Problem description: Extract exactly the run of lines starting at the line that holds "ob[key] = value" and ending at the line that holds "carried.keyframe_insert(path, frame=frame(t))", both included.

Data block:
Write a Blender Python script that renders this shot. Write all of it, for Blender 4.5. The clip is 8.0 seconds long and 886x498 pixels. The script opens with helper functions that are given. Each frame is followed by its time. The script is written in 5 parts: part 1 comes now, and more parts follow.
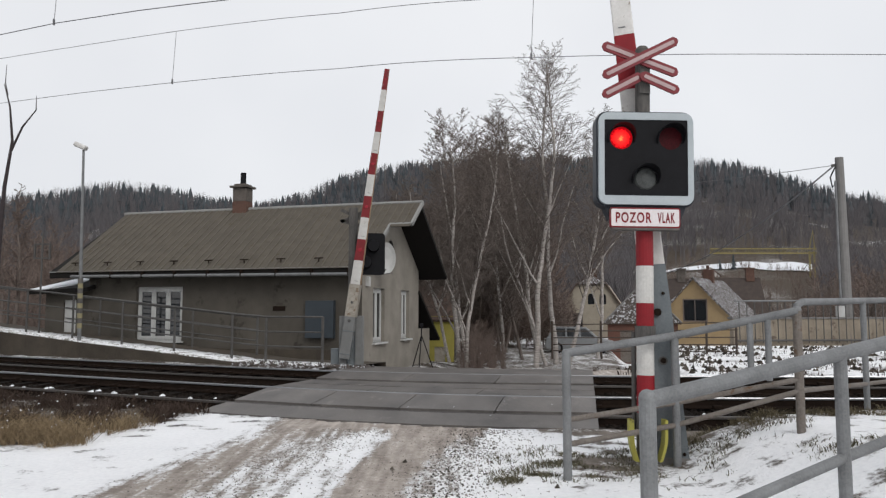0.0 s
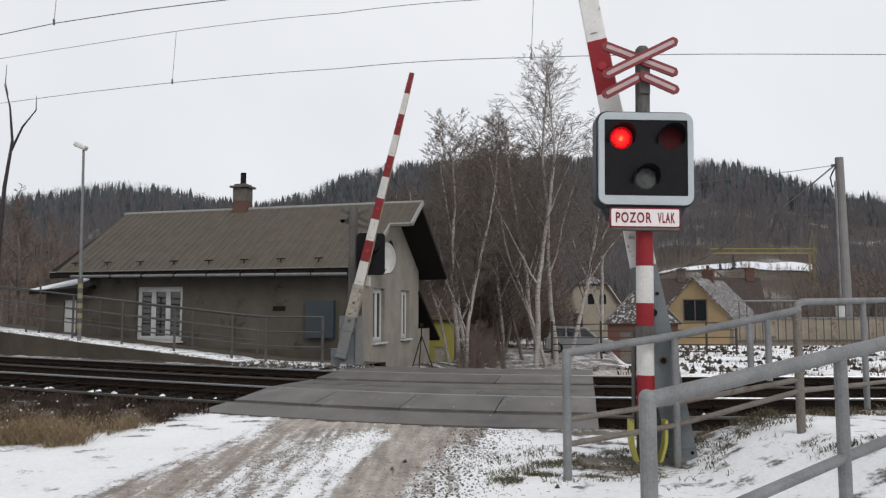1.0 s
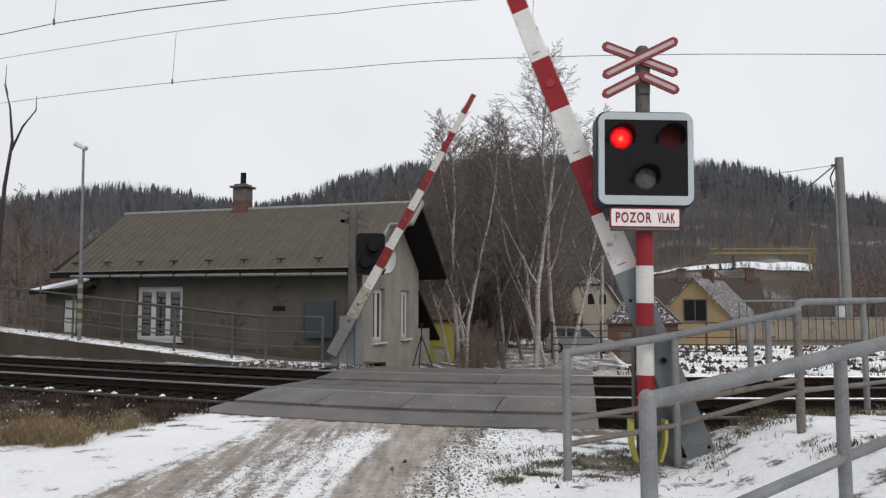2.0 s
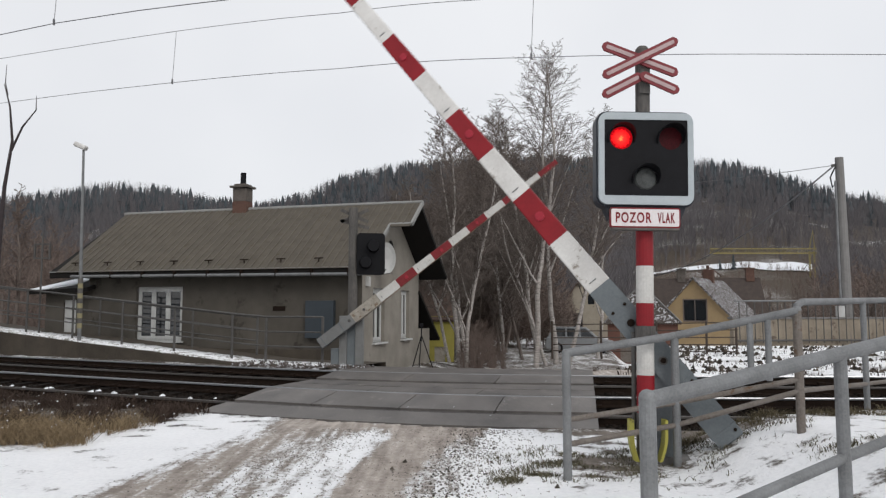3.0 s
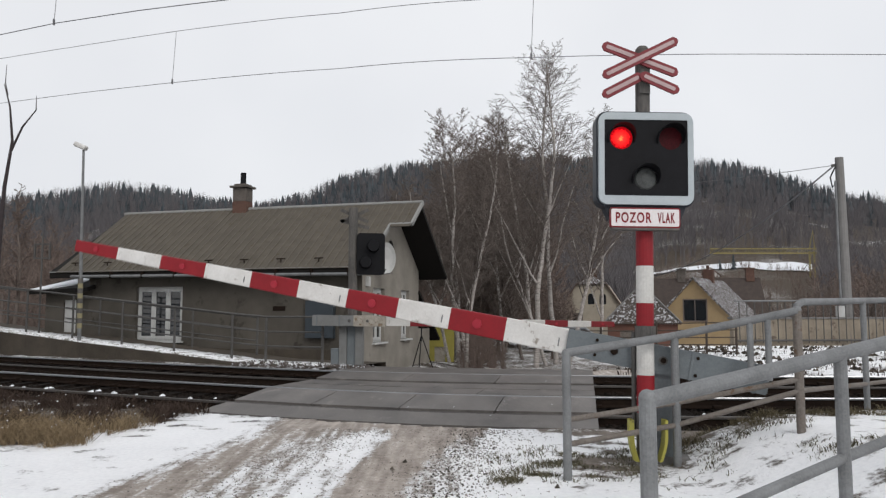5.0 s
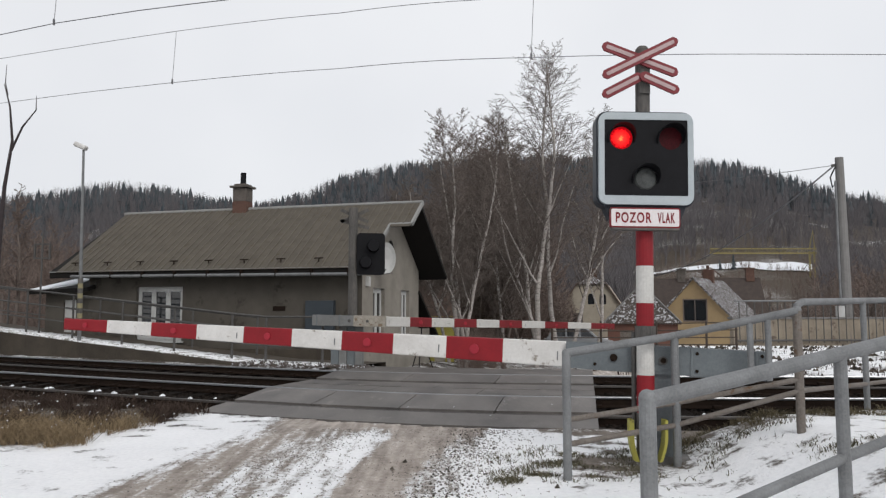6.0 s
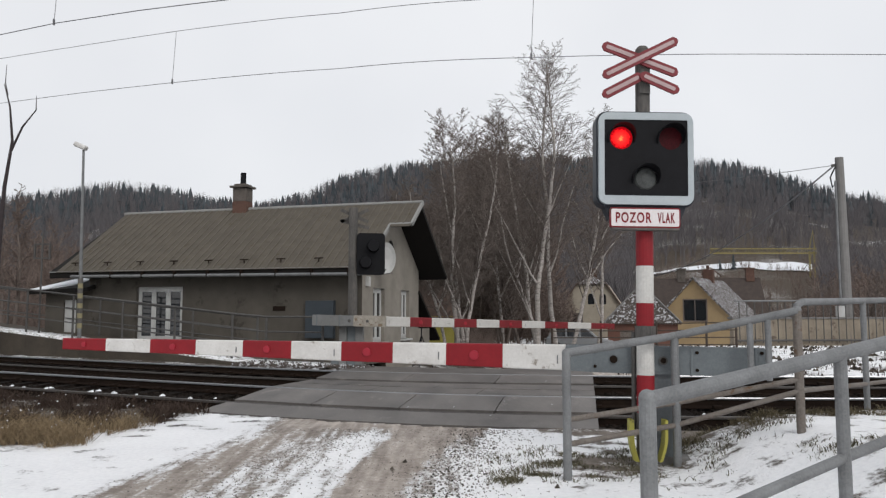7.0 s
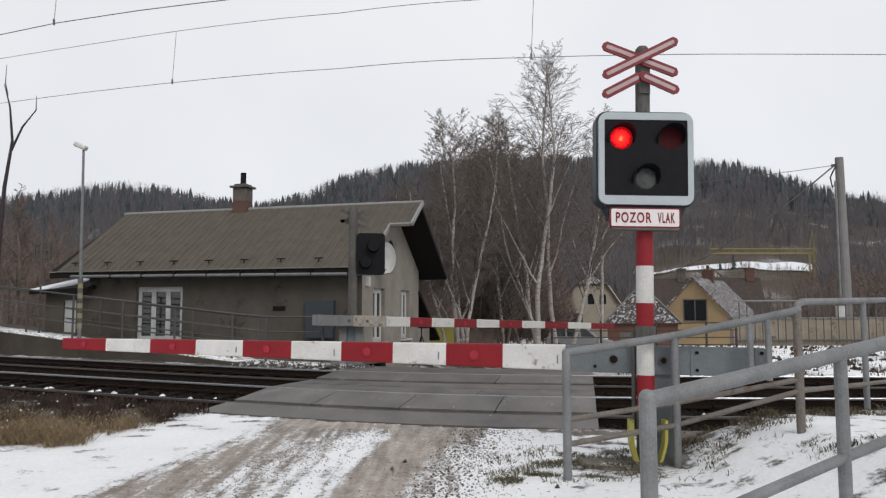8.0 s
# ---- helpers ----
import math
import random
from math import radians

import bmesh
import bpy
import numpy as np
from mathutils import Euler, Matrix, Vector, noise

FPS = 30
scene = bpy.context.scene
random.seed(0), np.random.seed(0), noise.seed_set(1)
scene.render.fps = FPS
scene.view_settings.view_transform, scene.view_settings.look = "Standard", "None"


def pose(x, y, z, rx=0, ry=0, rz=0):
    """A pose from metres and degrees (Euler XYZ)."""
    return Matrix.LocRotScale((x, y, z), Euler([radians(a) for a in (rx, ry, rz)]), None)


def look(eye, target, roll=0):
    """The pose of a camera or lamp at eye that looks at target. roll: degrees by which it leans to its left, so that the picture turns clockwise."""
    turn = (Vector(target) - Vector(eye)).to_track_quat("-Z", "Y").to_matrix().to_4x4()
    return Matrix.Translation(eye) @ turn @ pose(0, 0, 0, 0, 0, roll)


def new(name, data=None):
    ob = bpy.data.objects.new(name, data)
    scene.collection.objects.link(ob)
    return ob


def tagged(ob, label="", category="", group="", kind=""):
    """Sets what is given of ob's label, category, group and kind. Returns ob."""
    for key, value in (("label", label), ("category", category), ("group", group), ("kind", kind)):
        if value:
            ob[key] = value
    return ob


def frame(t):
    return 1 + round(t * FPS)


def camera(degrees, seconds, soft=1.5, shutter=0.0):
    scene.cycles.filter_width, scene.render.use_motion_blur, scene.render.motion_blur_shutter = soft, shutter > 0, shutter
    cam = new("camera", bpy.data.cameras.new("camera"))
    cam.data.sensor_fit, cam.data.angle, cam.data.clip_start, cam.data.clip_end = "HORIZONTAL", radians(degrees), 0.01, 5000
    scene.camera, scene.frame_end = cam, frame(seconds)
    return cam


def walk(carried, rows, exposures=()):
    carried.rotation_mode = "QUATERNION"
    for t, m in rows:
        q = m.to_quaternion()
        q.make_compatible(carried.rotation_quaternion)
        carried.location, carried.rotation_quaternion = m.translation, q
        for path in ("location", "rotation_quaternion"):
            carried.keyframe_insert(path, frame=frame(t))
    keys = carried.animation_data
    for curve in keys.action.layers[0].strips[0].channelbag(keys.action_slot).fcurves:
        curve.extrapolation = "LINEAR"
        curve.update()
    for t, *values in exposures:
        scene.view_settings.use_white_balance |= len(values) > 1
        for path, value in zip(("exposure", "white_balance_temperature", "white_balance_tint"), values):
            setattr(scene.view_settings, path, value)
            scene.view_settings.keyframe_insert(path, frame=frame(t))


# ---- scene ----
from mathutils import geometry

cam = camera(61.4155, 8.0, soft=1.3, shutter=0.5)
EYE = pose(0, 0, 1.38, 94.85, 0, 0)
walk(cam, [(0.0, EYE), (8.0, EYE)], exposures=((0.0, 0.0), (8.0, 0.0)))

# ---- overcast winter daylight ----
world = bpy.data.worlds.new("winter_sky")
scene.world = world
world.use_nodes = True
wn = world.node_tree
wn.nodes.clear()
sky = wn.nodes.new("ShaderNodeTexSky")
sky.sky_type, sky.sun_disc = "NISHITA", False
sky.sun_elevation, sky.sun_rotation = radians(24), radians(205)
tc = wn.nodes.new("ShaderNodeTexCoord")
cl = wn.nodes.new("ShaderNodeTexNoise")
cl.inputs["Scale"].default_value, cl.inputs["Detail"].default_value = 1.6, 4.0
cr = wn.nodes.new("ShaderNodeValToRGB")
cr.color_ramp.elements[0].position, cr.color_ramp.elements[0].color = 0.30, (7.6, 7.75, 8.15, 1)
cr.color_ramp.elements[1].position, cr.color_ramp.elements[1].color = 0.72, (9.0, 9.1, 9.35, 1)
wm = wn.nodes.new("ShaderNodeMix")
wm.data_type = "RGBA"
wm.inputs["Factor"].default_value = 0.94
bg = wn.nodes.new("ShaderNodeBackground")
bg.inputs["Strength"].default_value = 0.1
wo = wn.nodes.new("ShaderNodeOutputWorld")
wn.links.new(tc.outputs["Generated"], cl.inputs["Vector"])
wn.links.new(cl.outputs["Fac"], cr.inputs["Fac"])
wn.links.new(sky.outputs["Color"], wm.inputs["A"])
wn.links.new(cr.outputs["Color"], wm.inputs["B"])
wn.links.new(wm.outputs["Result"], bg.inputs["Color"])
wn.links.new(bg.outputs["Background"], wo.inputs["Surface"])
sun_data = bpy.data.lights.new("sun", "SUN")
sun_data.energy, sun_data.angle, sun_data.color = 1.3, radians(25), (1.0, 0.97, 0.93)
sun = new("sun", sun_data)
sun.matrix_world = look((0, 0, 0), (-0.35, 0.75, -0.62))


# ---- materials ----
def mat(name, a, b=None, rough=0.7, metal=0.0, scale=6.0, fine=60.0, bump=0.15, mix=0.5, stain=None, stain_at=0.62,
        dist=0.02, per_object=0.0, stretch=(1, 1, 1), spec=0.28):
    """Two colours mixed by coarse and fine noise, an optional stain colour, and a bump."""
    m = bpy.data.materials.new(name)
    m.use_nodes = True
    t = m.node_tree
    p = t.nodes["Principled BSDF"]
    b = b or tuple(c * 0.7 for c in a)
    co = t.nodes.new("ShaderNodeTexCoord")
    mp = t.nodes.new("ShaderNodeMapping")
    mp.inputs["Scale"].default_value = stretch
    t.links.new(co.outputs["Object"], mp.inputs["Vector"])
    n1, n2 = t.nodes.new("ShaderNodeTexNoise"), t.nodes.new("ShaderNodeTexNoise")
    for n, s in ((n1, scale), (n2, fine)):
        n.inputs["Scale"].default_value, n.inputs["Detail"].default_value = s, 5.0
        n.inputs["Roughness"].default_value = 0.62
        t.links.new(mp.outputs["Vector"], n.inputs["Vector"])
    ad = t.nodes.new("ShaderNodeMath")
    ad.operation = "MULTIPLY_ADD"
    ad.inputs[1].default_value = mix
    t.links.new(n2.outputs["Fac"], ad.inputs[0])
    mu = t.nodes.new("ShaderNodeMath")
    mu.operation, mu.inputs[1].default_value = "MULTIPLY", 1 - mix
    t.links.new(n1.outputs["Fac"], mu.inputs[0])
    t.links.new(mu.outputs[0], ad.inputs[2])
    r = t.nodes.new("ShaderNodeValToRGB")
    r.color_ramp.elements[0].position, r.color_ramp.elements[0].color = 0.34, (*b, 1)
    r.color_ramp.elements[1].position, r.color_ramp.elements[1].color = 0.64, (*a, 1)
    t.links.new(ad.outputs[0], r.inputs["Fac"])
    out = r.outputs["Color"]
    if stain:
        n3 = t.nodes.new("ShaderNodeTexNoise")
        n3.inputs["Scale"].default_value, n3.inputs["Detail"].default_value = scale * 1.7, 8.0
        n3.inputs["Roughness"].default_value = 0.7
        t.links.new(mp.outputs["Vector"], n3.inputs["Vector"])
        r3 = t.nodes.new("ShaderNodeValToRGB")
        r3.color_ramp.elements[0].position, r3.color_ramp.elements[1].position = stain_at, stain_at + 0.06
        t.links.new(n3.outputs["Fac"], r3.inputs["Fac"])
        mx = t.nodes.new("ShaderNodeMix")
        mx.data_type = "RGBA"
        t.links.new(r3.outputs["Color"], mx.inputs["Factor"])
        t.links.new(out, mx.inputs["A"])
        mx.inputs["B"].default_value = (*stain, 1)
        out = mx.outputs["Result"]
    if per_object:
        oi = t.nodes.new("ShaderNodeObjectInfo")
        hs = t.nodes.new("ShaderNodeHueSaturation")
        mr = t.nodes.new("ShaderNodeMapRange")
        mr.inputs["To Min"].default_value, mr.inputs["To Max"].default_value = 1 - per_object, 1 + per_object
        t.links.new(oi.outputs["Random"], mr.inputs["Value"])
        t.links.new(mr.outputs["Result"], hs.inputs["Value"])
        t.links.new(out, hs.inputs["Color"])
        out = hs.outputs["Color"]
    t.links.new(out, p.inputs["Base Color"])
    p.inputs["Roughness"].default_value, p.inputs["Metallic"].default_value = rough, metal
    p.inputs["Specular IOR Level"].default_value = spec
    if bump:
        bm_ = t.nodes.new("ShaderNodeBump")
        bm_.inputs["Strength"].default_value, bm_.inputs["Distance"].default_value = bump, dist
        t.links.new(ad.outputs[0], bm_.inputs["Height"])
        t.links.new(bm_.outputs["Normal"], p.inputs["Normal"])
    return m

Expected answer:
            ob[key] = value
    return ob


def frame(t):
    return 1 + round(t * FPS)


def camera(degrees, seconds, soft=1.5, shutter=0.0):
    scene.cycles.filter_width, scene.render.use_motion_blur, scene.render.motion_blur_shutter = soft, shutter > 0, shutter
    cam = new("camera", bpy.data.cameras.new("camera"))
    cam.data.sensor_fit, cam.data.angle, cam.data.clip_start, cam.data.clip_end = "HORIZONTAL", radians(degrees), 0.01, 5000
    scene.camera, scene.frame_end = cam, frame(seconds)
    return cam


def walk(carried, rows, exposures=()):
    carried.rotation_mode = "QUATERNION"
    for t, m in rows:
        q = m.to_quaternion()
        q.make_compatible(carried.rotation_quaternion)
        carried.location, carried.rotation_quaternion = m.translation, q
        for path in ("location", "rotation_quaternion"):
            carried.keyframe_insert(path, frame=frame(t))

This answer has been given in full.